* EXERCISE OBJECTIVE:
The listing below is the input. Say how many of its lines contain "This", giving the number alone.

┌─ THE RECORDS

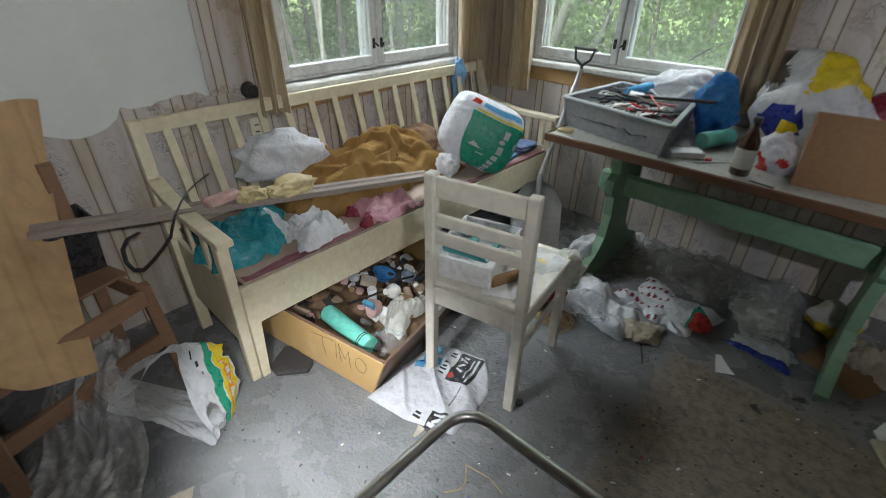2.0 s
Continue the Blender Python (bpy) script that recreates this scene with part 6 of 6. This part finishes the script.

└─
┌─ THE RECORDS

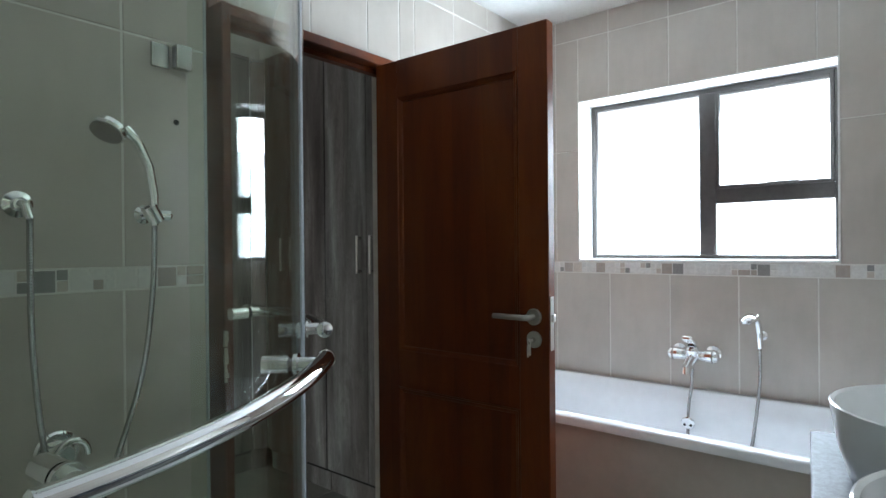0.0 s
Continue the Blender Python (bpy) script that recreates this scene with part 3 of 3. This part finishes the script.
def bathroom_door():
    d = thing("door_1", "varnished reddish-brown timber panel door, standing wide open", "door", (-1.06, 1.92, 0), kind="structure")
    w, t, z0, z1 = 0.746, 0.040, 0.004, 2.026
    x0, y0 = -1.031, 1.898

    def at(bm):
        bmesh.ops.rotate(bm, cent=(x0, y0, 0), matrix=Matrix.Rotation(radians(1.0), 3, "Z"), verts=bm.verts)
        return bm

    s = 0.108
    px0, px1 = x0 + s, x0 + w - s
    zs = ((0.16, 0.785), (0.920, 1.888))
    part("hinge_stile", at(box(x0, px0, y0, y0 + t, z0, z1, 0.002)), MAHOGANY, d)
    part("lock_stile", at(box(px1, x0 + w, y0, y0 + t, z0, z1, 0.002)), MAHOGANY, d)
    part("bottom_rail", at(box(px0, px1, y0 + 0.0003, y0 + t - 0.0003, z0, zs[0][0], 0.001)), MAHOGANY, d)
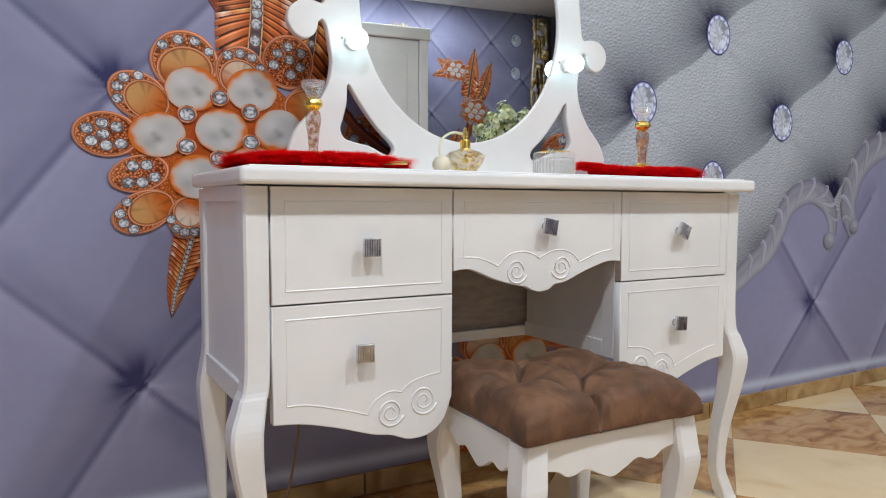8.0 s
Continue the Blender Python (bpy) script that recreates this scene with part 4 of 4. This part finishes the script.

└─

* OUTPUT BELOW:
3